Notre étude s’est limitée au corps médical dans le gouvernement de Montréal. En nous servant des actes notariés, des actes de baptême, de mariage, de sépulture, en utilisant les archives judiciaires, les décisions du Conseil souverain et la correspondance entre le ministre de la Marine et les gouverneurs de la Nouvelle-France, nous avons relevé les noms de 137 personnes qui ont utilisé le titre de chirurgien dans un ou plusieurs des documents officiels consultés. Nous avons dressé un portrait inédit de ces hommes, qu’ils fussent chirurgiens de bateau, chirurgiens-barbiers, chirurgiens militaires ou qu’ils aient été originaires de France ou de la Nouvelle-France. Nous avons ainsi découvert la réalité de la médecine en Nouvelle-France et il a été possible, jusqu’à un certain degré, de la comparer à la pratique dans la métropole.

Une des premières constatations que nous avons faite, c’est le petit nombre de candidats chirurgiens nés au Canada et qui ont pratiqué dans le gouvernement de Montréal, soit seulement 16 sujets. La majorité des chirurgiens qui ont exercé leur art à la même époque et dans le même gouvernement sont nés en France, soit 121praticiens. Cette situation est facile à comprendre, les autorités de la métropole ne voulaient pas voir se développer une médecine néo-canadienne. On préférait faire venir de France des chirurgiens civils et des chirurgiens militaires dont on était assuré de la compétence. L’un des avantages de cette situation, c’est qu’elle permettait une certaine continuité dans la qualité de la formation des chirurgiens et une certaine uniformité dans la pratique de la médecine et de la chirurgie entre la France et la Nouvelle-France.

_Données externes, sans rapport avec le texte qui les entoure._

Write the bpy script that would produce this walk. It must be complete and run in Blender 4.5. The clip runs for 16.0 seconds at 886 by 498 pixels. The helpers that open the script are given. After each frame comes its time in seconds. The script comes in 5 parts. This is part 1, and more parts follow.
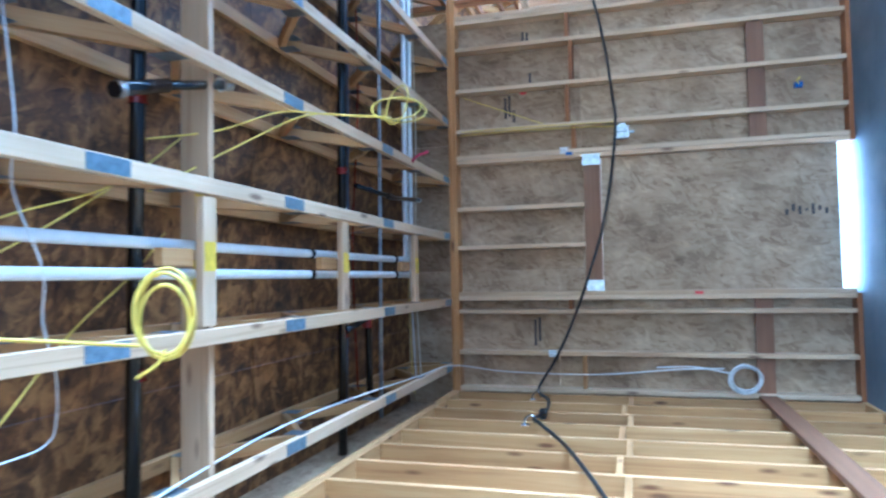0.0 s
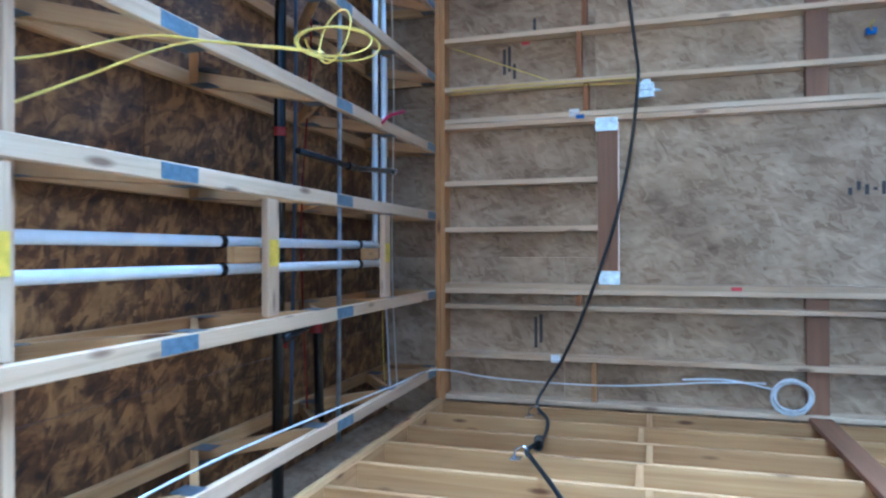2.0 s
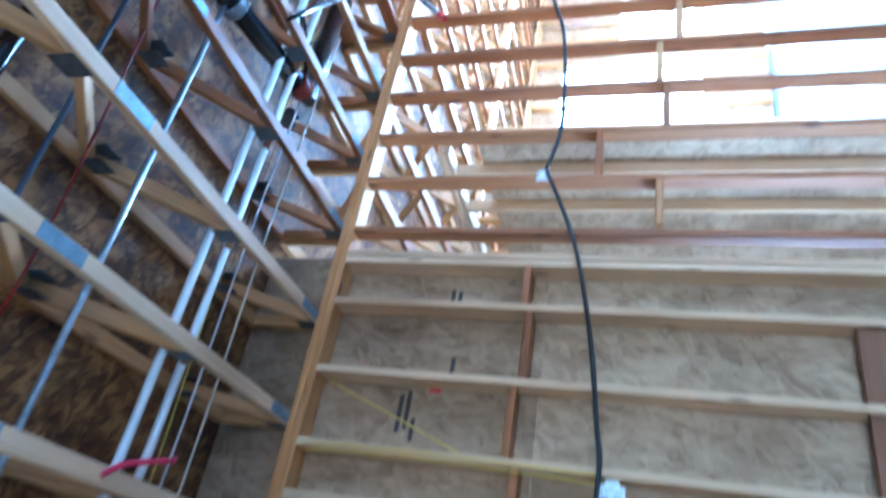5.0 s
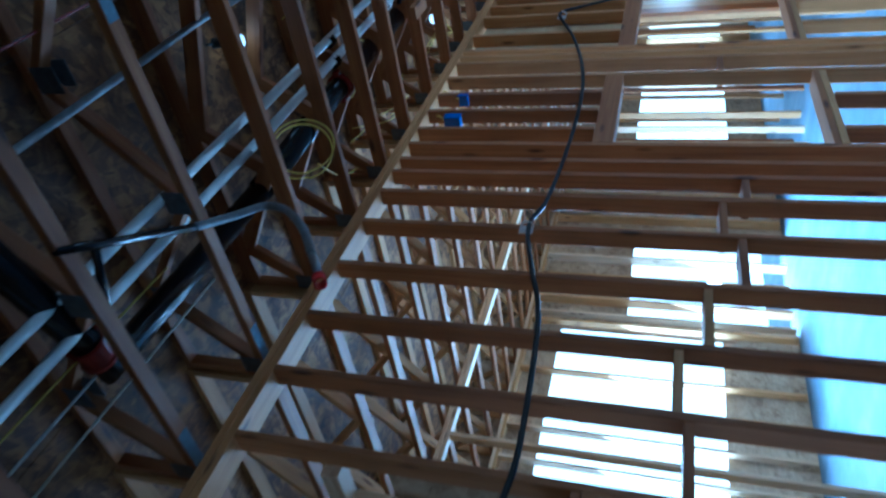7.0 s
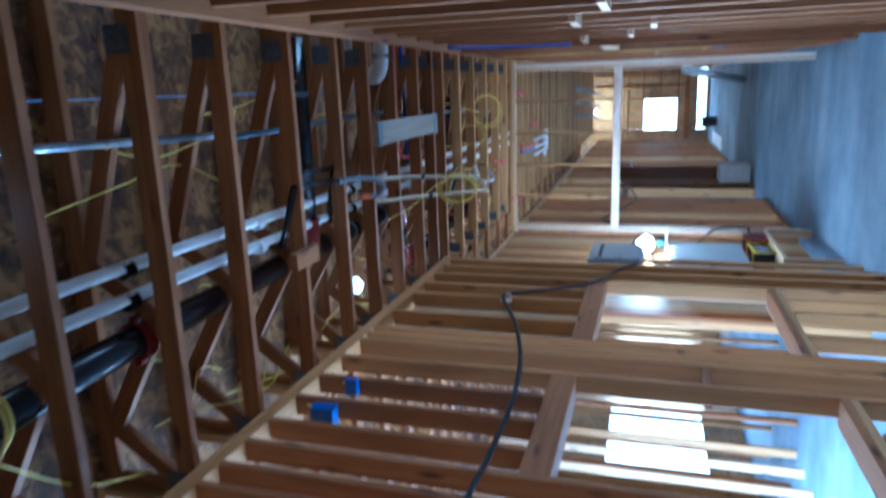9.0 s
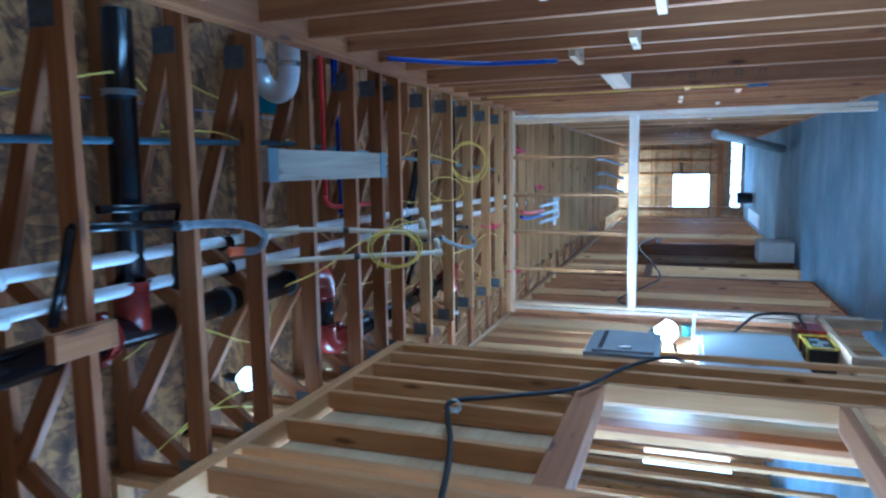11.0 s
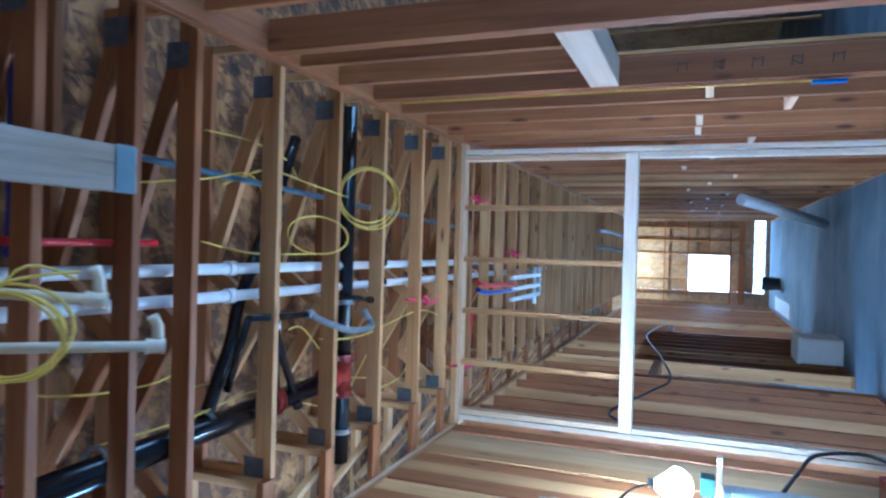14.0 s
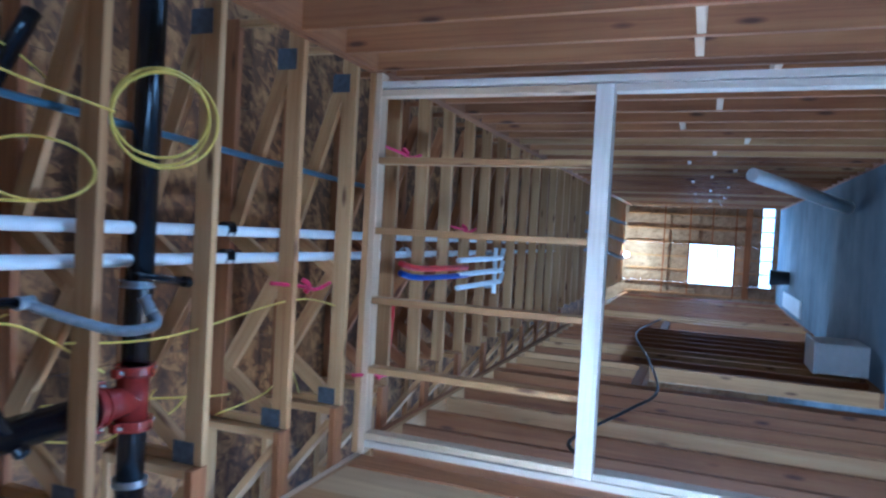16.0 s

En effet, la très grande majorité des chirurgiens pratiquant au Canada avaient été formés dans la métropole et, à leur tour, ils avaient formé les chirurgiens canadiens.

Malgré un nombre suffisant de chirurgiens pour pouvoir créer une corporation selon les règles établies pour les provinces françaises, les autorités françaises ont fait très peu d’efforts pour constituer un tel corps de métier en Nouvelle-France. Ce phénomène ne se vérifiait pas uniquement pour la chirurgie, mais aussi pour toutes les autres corporations. La constitution d’une telle corporation aurait pu jouer un rôle important dans le contrôle de la qualité des chirurgiens et aurait pu empêcher la multiplication des charlatans, rebouteurs, sorciers et autres quidams du même acabit qui parcouraient le territoire de la Nouvelle-France.

Les sources primaires trouvées dans les actes officiels ont fourni des renseignements biographiques importants sur ce groupe relativement homogène de chirurgiens qui ont travaillé ou, tout au moins, séjourné à Ville-Marie et dans le gouvernement de Montréal à cette époque. Elles nous ont permis de retrouver leur lieu d’origine, le nom de leurs parents, parfois le métier ou la profession de leur père, leur mariage et leurs descendants. Les actes notariés nous ont renseignés sur leurs activités sociales et économiques dans la cité. Autant de renseignements qui ont constitué la base de la biographie de chacun de ces chirurgiens.

Les sources secondaires utilisées ont été le Dictionnaire biographique du Canada, les dictionnaires généalogiques des familles canadiennes et des familles du Québec et les publications non contemporaines de ceux qui ont colligé des notes biographiques sur les médecins et chirurgiens de la Nouvelle-France. Ces différentes sources nous ont renseignés sur la formation professionnelle, sur la pratique médico-chirurgicale et sur le rôle des chirurgiens dans la société montréalaise.

Nous croyons que ces biographies peuvent être utiles à tous ceux qui s’intéressent à l’histoire et à la généalogie.